**Your task**
Emit the exact text of every line from the line with "finishes the script." to the line with "steel plate on", both ends included. No other output is expected.

**Supplied entries**

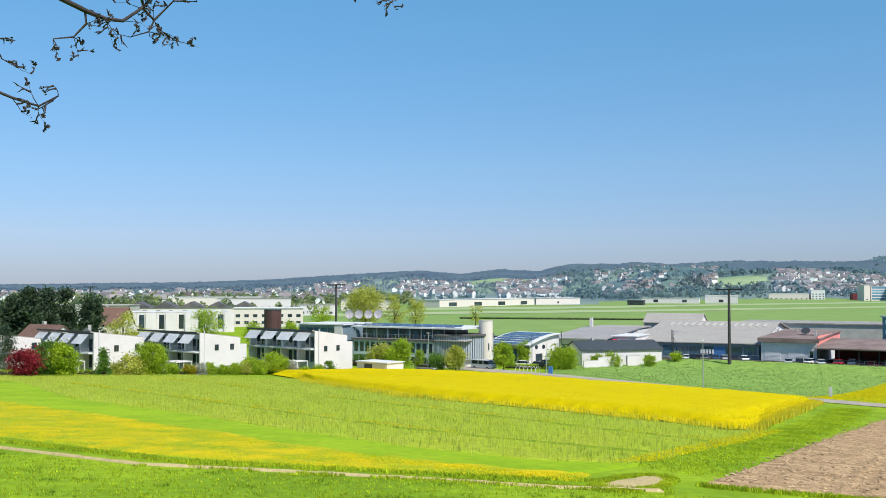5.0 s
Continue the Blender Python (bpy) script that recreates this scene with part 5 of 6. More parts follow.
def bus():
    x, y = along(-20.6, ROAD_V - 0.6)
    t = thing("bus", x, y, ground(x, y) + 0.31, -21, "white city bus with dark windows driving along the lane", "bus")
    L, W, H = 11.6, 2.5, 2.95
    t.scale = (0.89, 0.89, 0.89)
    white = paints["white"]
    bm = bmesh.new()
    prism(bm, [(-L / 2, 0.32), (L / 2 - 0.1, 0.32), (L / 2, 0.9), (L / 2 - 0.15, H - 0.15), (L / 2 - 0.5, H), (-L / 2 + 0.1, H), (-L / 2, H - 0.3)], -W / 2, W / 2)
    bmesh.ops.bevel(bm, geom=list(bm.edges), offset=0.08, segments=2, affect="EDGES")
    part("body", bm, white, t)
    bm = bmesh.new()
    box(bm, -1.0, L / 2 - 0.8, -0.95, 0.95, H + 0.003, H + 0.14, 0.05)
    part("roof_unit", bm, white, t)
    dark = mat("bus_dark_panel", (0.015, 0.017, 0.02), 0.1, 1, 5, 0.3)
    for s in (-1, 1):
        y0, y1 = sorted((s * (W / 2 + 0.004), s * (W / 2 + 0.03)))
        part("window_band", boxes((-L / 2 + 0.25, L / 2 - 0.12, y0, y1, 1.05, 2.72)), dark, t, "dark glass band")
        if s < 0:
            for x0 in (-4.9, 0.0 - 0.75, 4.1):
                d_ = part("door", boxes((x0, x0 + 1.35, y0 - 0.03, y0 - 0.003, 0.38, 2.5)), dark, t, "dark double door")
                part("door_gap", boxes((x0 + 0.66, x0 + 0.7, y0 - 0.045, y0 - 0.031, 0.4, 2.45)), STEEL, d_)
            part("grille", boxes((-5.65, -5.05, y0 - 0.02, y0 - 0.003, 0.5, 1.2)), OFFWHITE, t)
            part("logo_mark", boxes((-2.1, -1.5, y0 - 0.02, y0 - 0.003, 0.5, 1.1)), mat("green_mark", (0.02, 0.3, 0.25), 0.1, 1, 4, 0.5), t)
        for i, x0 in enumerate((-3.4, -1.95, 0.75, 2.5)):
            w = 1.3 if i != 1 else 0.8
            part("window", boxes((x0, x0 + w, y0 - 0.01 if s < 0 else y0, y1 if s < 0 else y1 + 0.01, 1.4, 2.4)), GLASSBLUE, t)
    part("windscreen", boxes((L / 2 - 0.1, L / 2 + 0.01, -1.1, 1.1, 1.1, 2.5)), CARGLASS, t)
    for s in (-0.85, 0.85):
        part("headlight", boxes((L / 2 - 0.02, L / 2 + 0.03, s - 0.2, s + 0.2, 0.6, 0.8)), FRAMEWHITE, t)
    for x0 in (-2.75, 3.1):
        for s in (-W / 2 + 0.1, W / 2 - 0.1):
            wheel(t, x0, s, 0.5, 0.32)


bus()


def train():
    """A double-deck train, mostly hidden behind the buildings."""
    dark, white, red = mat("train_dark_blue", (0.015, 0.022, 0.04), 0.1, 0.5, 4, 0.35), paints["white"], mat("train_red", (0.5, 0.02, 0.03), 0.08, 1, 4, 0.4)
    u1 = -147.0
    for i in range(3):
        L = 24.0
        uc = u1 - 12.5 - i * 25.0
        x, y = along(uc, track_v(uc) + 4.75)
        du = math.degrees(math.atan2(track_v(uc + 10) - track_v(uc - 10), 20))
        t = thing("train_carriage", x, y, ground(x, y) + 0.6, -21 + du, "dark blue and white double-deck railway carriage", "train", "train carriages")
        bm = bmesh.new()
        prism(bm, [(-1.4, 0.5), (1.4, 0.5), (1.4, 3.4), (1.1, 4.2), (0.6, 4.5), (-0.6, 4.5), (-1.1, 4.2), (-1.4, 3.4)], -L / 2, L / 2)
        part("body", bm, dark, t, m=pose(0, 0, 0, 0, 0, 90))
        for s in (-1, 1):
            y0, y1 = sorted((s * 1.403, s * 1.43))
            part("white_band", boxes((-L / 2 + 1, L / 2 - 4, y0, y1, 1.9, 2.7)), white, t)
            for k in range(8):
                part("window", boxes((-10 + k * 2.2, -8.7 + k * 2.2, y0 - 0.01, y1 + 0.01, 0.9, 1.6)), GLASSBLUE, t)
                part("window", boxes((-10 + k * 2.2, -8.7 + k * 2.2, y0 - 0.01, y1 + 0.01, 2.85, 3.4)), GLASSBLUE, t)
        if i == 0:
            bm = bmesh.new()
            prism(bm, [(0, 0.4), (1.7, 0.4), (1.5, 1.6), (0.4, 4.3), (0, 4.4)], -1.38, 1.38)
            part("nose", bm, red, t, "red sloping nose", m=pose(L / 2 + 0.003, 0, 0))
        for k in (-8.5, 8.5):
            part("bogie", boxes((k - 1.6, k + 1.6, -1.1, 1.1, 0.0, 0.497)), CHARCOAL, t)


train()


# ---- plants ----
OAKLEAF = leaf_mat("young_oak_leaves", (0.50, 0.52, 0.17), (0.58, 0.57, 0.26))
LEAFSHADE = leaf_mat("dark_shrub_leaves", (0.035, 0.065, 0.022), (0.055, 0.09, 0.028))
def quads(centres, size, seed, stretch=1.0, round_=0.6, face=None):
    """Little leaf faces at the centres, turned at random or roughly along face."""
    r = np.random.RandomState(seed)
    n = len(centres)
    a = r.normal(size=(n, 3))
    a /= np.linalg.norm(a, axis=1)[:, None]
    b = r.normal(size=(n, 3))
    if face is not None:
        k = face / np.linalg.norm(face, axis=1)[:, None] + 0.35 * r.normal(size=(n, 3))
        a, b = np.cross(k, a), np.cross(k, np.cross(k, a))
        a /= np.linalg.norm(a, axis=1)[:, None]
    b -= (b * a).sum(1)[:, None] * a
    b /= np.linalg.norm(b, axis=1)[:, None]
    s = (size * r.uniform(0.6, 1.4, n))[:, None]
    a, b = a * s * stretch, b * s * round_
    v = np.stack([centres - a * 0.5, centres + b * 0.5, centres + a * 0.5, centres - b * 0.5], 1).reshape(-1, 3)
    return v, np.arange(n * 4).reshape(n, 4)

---

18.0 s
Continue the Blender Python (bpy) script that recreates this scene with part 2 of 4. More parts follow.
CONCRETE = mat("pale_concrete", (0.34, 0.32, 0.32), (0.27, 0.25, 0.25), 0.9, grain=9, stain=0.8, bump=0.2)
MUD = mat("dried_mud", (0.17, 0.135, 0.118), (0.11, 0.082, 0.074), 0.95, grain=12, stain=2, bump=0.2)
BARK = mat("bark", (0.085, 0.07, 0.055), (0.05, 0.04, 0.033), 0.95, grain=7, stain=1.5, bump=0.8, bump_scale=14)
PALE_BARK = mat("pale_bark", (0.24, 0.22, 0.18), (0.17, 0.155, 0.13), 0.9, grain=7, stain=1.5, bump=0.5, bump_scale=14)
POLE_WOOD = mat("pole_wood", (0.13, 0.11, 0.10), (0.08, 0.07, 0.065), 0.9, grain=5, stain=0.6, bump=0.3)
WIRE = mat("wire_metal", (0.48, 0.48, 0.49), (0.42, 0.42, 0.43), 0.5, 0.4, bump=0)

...

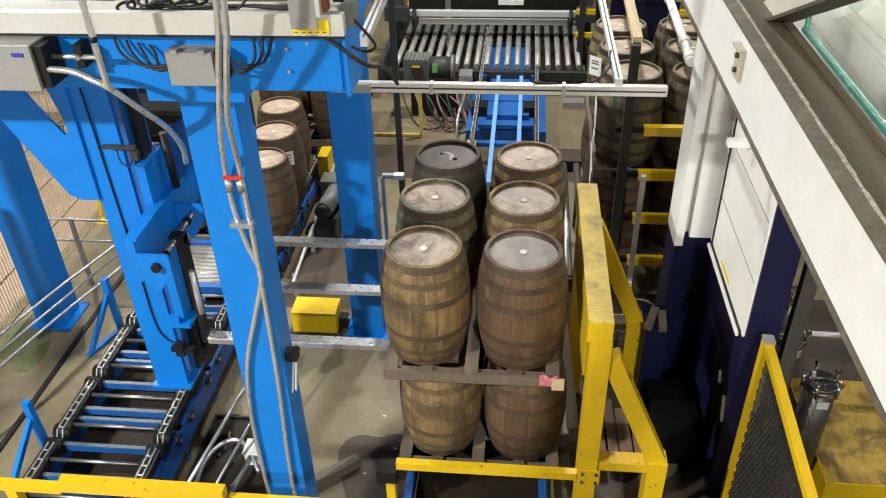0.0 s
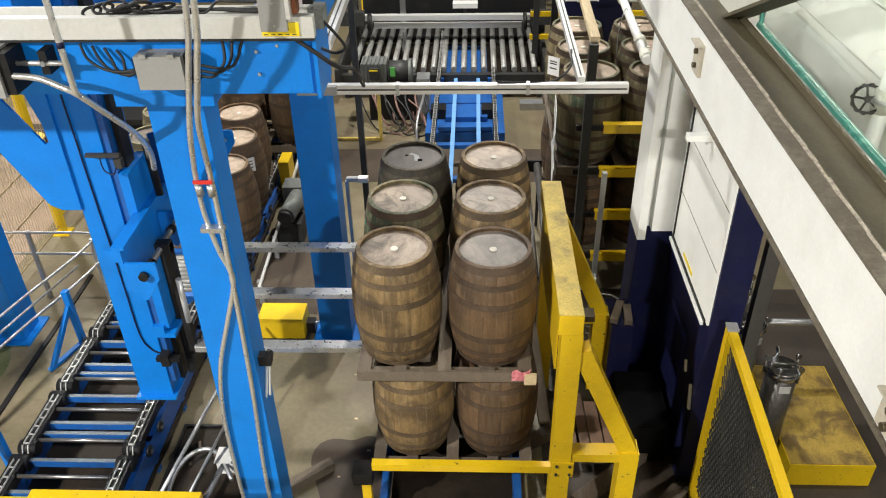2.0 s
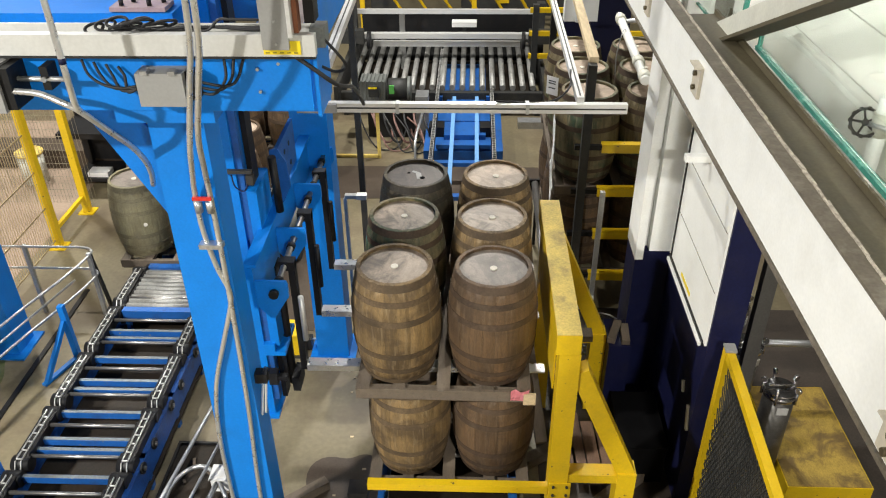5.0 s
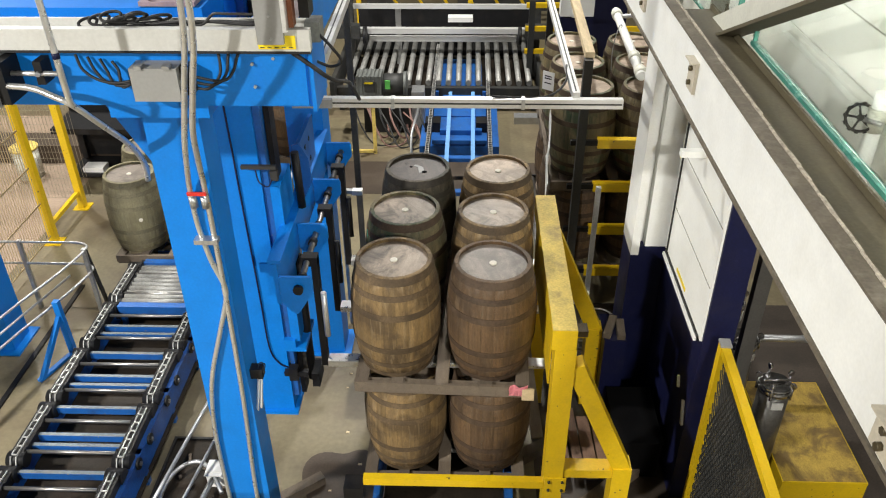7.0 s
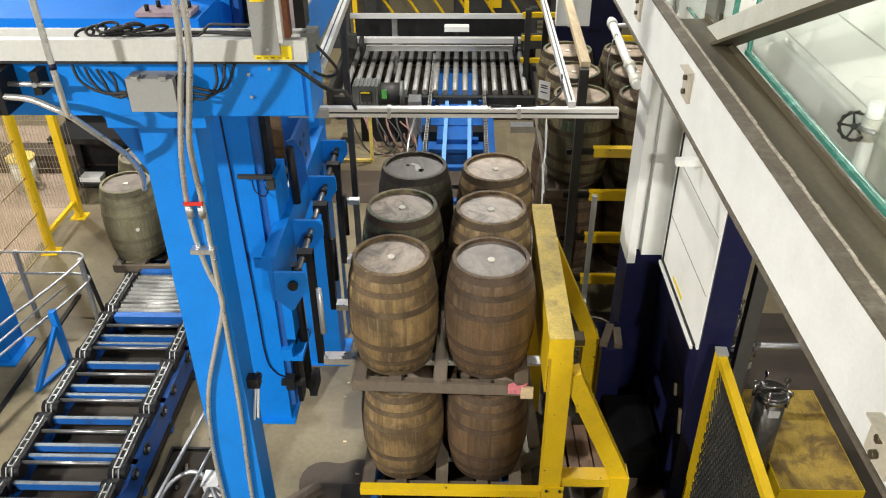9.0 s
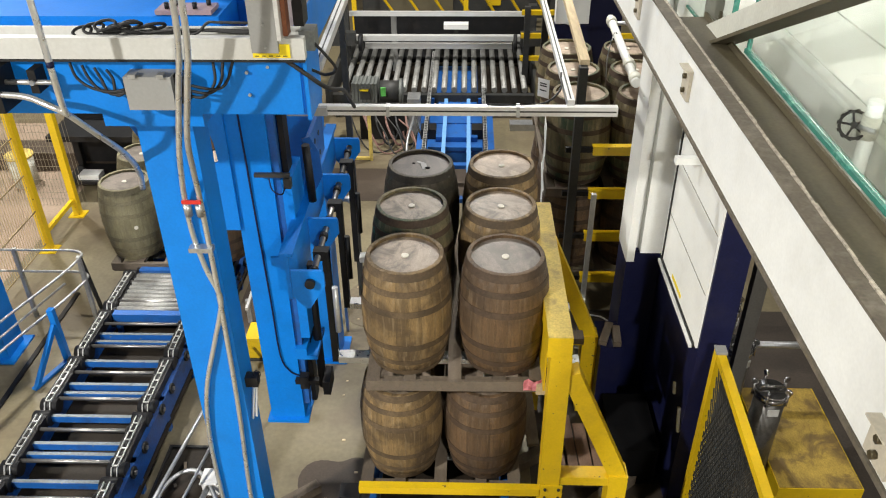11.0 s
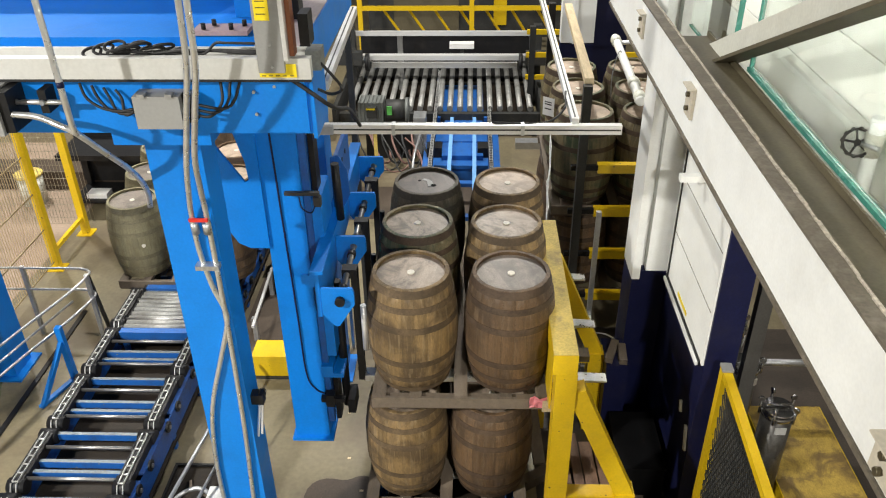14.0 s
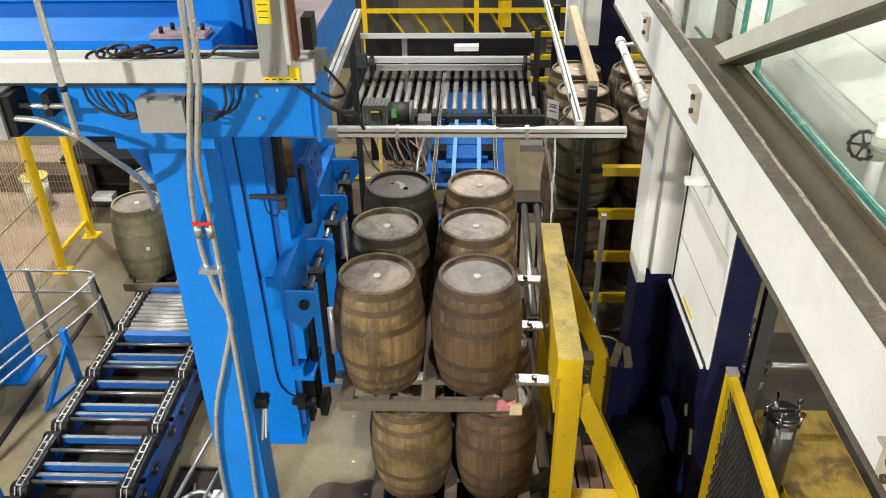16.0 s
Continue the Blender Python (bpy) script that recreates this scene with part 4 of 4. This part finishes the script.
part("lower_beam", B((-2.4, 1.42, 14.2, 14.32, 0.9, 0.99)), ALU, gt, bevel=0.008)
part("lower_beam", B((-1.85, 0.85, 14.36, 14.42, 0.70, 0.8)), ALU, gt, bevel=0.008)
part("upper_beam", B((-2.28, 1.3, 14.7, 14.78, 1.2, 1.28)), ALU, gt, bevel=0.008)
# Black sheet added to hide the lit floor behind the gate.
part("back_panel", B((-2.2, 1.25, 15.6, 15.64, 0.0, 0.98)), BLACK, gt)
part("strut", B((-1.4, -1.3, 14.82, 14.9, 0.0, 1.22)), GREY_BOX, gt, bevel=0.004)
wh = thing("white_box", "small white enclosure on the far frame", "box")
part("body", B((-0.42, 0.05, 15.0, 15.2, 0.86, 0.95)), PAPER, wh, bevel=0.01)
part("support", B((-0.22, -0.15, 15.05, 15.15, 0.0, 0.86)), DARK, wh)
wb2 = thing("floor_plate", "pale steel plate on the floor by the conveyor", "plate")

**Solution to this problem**
Continue the Blender Python (bpy) script that recreates this scene with part 4 of 4. This part finishes the script.
part("lower_beam", B((-2.4, 1.42, 14.2, 14.32, 0.9, 0.99)), ALU, gt, bevel=0.008)
part("lower_beam", B((-1.85, 0.85, 14.36, 14.42, 0.70, 0.8)), ALU, gt, bevel=0.008)
part("upper_beam", B((-2.28, 1.3, 14.7, 14.78, 1.2, 1.28)), ALU, gt, bevel=0.008)
# Black sheet added to hide the lit floor behind the gate.
part("back_panel", B((-2.2, 1.25, 15.6, 15.64, 0.0, 0.98)), BLACK, gt)
part("strut", B((-1.4, -1.3, 14.82, 14.9, 0.0, 1.22)), GREY_BOX, gt, bevel=0.004)
wh = thing("white_box", "small white enclosure on the far frame", "box")
part("body", B((-0.42, 0.05, 15.0, 15.2, 0.86, 0.95)), PAPER, wh, bevel=0.01)
part("support", B((-0.22, -0.15, 15.05, 15.15, 0.0, 0.86)), DARK, wh)
wb2 = thing("floor_plate", "pale steel plate on the floor by the conveyor", "plate")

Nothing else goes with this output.